= Tracy Dawes-Gromadzki =

Australian ecologist

Tracy Dawes-Gromadzki (born 1972) is an Australian ecologist most well known for her expertise and work with termites. She attended the Flinders University of South Australia where she finished her PhD. A fellowship was awarded to her after she completed her Doctorate with Tropical Ecosystem Research Centre from the CSIRO Division of Sustainable Ecosystems where she does research on termites. She created a system to sample termites.

==Early life and education==
Dawes-Gromadzki was born in 1972 in Adelaide, South Australia. She is the eldest of the two girls. Her mother was a school teacher while her father was a construction worker.

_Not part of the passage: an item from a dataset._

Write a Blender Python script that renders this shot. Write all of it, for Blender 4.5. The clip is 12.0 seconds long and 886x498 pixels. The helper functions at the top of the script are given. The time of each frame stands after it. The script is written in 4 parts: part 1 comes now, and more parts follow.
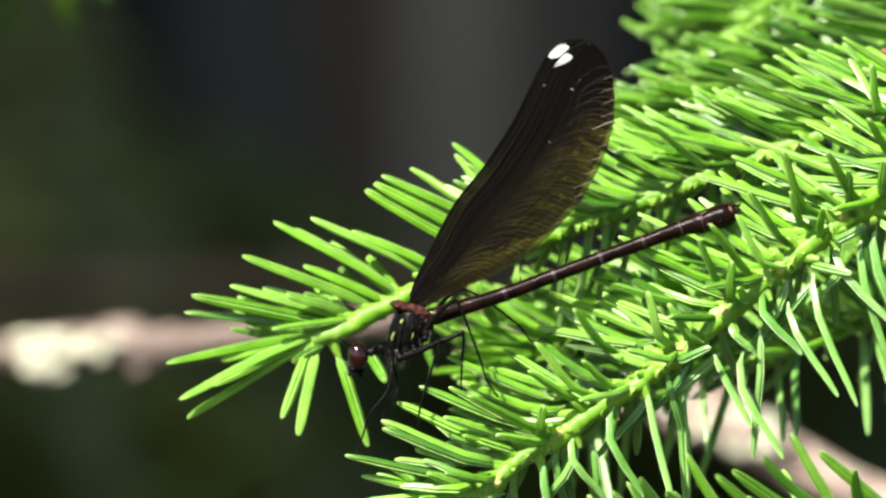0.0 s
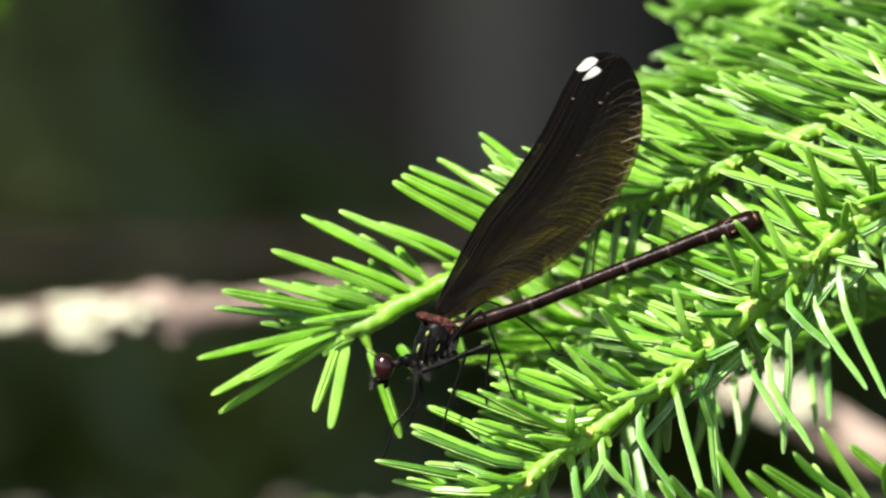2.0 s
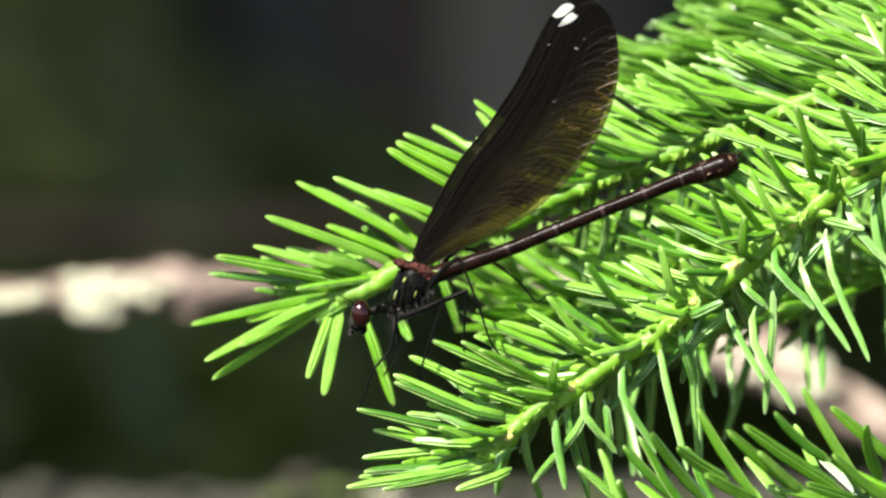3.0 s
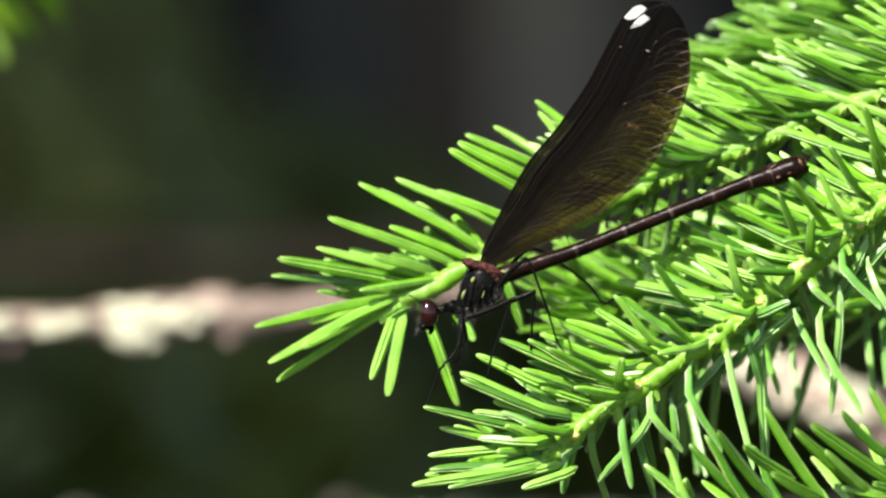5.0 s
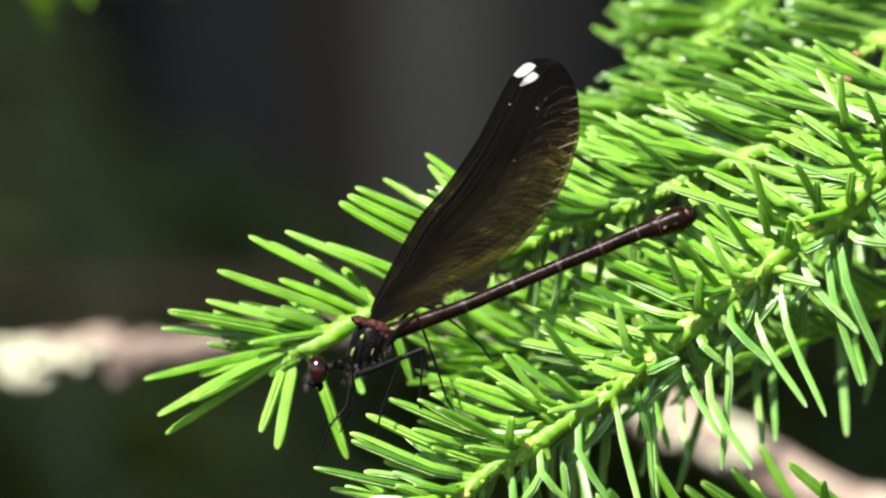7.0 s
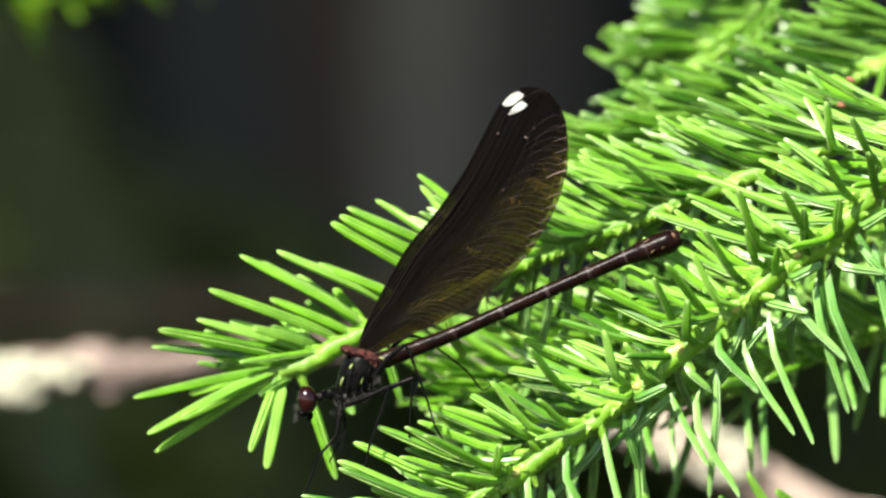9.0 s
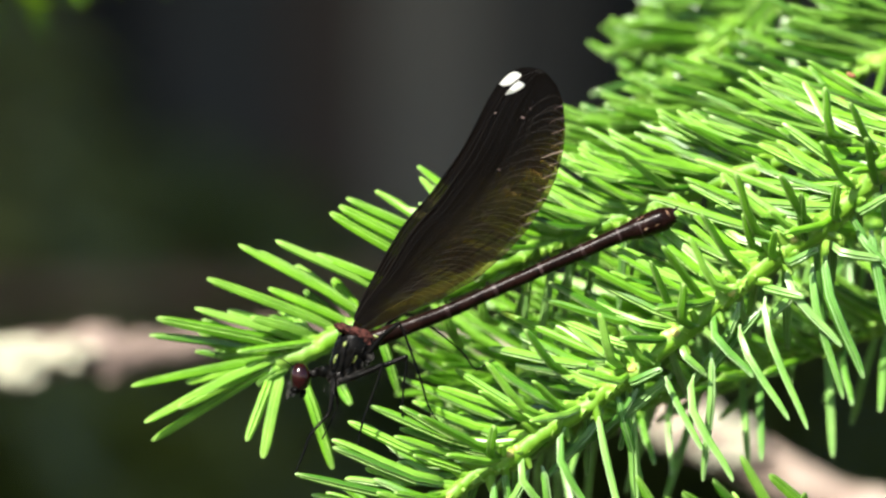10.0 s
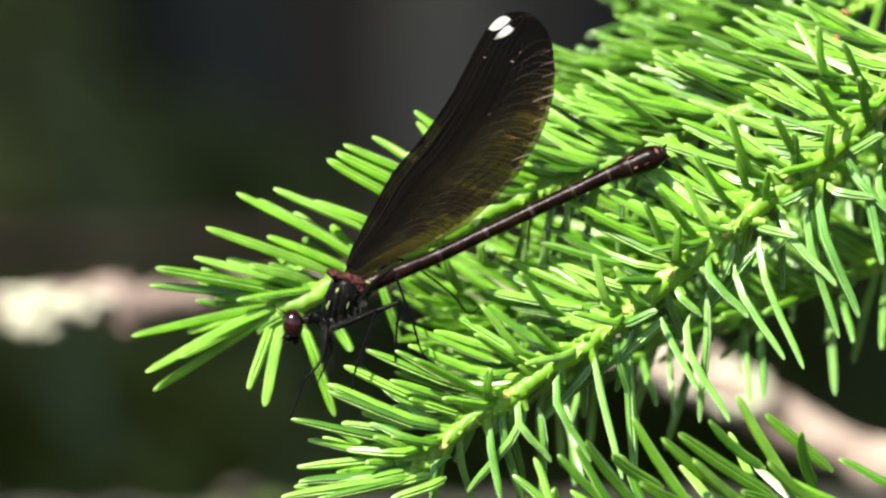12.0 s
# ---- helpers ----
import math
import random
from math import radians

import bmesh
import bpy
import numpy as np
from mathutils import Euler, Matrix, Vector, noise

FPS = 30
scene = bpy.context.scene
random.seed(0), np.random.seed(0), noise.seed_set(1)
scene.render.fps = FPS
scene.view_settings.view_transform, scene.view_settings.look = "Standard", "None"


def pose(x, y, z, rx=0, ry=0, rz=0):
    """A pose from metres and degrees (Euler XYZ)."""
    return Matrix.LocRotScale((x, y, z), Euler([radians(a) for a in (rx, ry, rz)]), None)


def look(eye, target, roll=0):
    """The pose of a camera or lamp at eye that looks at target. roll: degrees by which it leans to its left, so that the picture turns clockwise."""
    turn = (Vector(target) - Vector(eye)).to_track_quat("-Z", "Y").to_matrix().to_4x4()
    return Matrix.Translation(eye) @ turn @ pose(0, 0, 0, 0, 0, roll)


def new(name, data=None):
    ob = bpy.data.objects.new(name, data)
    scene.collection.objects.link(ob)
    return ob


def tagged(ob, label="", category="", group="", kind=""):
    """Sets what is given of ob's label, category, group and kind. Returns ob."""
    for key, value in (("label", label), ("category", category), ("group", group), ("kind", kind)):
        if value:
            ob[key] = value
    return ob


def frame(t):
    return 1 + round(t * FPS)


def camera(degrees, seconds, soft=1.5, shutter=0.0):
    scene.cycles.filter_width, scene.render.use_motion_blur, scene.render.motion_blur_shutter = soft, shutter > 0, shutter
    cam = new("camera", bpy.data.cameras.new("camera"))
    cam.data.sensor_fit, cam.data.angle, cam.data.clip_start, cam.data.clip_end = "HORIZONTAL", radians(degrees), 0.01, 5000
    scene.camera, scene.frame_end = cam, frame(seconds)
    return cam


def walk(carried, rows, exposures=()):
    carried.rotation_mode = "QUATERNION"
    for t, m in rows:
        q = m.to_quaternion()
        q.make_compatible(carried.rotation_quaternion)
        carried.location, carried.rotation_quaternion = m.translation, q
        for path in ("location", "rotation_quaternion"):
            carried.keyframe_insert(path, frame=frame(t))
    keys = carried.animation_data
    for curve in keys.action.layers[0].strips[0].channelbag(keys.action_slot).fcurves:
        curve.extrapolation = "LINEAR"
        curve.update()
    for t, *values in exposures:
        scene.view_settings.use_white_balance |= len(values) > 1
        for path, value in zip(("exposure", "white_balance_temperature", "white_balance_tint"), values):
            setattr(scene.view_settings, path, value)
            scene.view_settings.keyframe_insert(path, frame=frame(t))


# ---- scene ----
MM = 0.001
FAR = 900.0  # millimetres from the lens to the damselfly
VIEW = pose(0, 0, 0.62, -4, 0, 0)  # the damselfly's place; its y axis runs along the line of sight
EYE = VIEW @ Vector((0, -FAR * MM, 0))

# ---- camera ----
cam = camera(6.0, 12.0, soft=2.5)
cam.data.dof.use_dof = True
cam.data.dof.focus_distance = FAR * MM
cam.data.dof.aperture_fstop = 27.0
# seconds, turn to the right and tilt upwards in degrees
SWAY = [
    (0, 0.0000, 0.0000), (0.5, -0.1762, -0.1877), (1, -0.2949, -0.1877), (1.5, -0.3102, -0.1379),
    (2, -0.2451, -0.2260), (2.5, -0.2221, -0.3332), (3, -0.3370, -0.3868), (3.2, -0.3141, -0.3945),
    (4.8, -0.5936, -0.2911), (5, -0.6166, -0.2030), (5.5, -0.5324, 0.4596), (6, -0.6090, 0.4787),
    (6.5, -0.4519, 0.3141), (7, 0.1417, 0.0536), (7.5, 0.2183, 0.0996), (7.7, 0.2413, 0.1455),
    (9.3, 0.2030, 0.1609), (9.5, 0.2375, 0.0460), (10, 0.1877, 0.0460), (10.5, 0.1724, -0.0038),
    (11, 0.1724, -0.1800), (11.5, 0.1494, -0.3370), (12, 0.0881, -0.2911),
]

walk(cam, [(t, pose(EYE.x, EYE.y, EYE.z, 86 + up, 0, -side)) for t, side, up in SWAY], [(0, 1.8), (12, 1.8)])

# ---- light ----
SUN = Vector((-0.40, -0.56, 0.73)).normalized()
world = bpy.data.worlds.new("sky")
scene.world = world
world.use_nodes = True
sky = world.node_tree.nodes.new("ShaderNodeTexSky")
sky.sky_type, sky.sun_disc = "NISHITA", False
sky.sun_elevation, sky.sun_rotation = math.asin(SUN.z), math.atan2(SUN.x, SUN.y)
world.node_tree.links.new(sky.outputs[0], world.node_tree.nodes["Background"].inputs[0])
world.node_tree.nodes["Background"].inputs[1].default_value = 0.075
sun = new("sun", bpy.data.lights.new("sun", "SUN"))
sun.data.energy, sun.data.angle, sun.data.color = 5.0, radians(0.53), (1.0, 0.95, 0.86)
sun.matrix_world = look(SUN * 20, (0, 0, 0))


# ---- materials ----
def blank(name):
    m = bpy.data.materials.new(name)
    m.use_nodes = True
    return m, m.node_tree.nodes, m.node_tree.links, m.node_tree.nodes["Principled BSDF"]


def ramp(nodes, links, source, stops):
    r = nodes.new("ShaderNodeValToRGB")
    els = r.color_ramp.elements
    while len(els) < len(stops):
        els.new(0.5)
    for e, (p, c) in zip(els, stops):
        e.position, e.color = p, (*c, 1)
    links.new(source, r.inputs[0])
    return r.outputs[0]


def noise_tex(nodes, links, scale, detail=4, rough=0.6, coord="Object", stretch=None):
    c = nodes.new("ShaderNodeTexCoord")
    n = nodes.new("ShaderNodeTexNoise")
    n.inputs["Scale"].default_value, n.inputs["Detail"].default_value, n.inputs["Roughness"].default_value = scale, detail, rough
    if stretch:
        m = nodes.new("ShaderNodeMapping")
        m.inputs["Scale"].default_value = stretch
        links.new(c.outputs[coord], m.inputs[0])
        links.new(m.outputs[0], n.inputs[0])
    else:
        links.new(c.outputs[coord], n.inputs[0])
    return n.outputs["Fac"]


def bump(nodes, links, height, shader, strength, distance):
    b = nodes.new("ShaderNodeBump")
    b.inputs["Strength"].default_value, b.inputs["Distance"].default_value = strength, distance
    links.new(height, b.inputs["Height"])
    links.new(b.outputs[0], shader.inputs["Normal"])


def mixed(nodes, links, factor, a, b, mode="MIX"):
    m = nodes.new("ShaderNodeMix")
    m.data_type, m.blend_type = "RGBA", mode
    for value, n in ((factor, 0), (a, 6), (b, 7)):
        if isinstance(value, (int, float)):
            m.inputs[n].default_value = value
        elif isinstance(value, tuple):
            m.inputs[n].default_value = (*value, 1)
        else:
            links.new(value, m.inputs[n])
    return m.outputs[2]


def surface(name, stops, scale, roughness=0.6, relief=0.4, depth=0.0004, fine=None, stretch=None, metallic=0.0, specular=0.5):
    """A mottled surface: colour stops over a coarse noise, relief from a finer one."""
    m, nodes, links, bsdf = blank(name)
    coarse = noise_tex(nodes, links, scale, stretch=stretch)
    links.new(ramp(nodes, links, coarse, stops), bsdf.inputs["Base Color"])
    grain = noise_tex(nodes, links, fine or scale * 6, stretch=stretch)
    bump(nodes, links, grain, bsdf, relief, depth)
    r = nodes.new("ShaderNodeMapRange")
    r.inputs[3].default_value, r.inputs[4].default_value = max(roughness - 0.12, 0.02), min(roughness + 0.12, 1)
    links.new(grain, r.inputs[0])
    links.new(r.outputs[0], bsdf.inputs["Roughness"])
    bsdf.inputs["Metallic"].default_value = metallic
    bsdf.inputs["Specular IOR Level"].default_value = specular
    return m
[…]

Dawes-Gromadzki was involved in sports in her high school and received the Year 12 geography prize. Her mentor while obtain her PhD was Professor Mike Bull.

==Personal life==
Dawes-Gromadzki married Adam who she met in the Flinders University of South Australia in 1990. After marriage, they moved to Darwin, Australia.

== Work ==
Looking at how animals and plants respond in the environment is her interest and considers herself an ecologist above anything. Specifically her job title is soil ecologist. Part of being an ecologist for Dawes-Gromadzki includes carrying out research and analyzed the importance of termites in the tropical savannas and in the southern parts of Australia. However, she has completed research on other vertebrates. Compared to other animals in the bottom of the food chain, termites do not die off in the winter and contribute to the food chain year round in Australia. She claims there are more than 350 species of termites in Australia.

Her work revolves around researching the importance of termites and other creatures in keeping the soil healthy by reusing nutrients. Thus, her goal in research is learning how to replenish soil in Australia and make Australia viable. Dawes-Gromadzki's work includes increasing research on creatures that affect the soil including the following: termites, ants, earthworms. She was author to the book Termites of Northern Australia along with scientists Peter Mainwaring Jacklyn, Alan Neil Andersen, and Ian Morris in 2005.

The techniques for catching each organism is carried out differently by Dawes-Gromadzki. Ants are caught with jars that contain substance that attracts them and it's buried in the soil without a lid on it. Then the termites are placed in a location with minimal soil health but the termites but be kept there by providing their food and living resources.

Dawes-Gromadzki is able to carry out this work through funding CSIRO and the Tropical Savannas Cooperative Research Centre of Australia, which she work with. In 2001 she became the Research Scientist for CSIRO.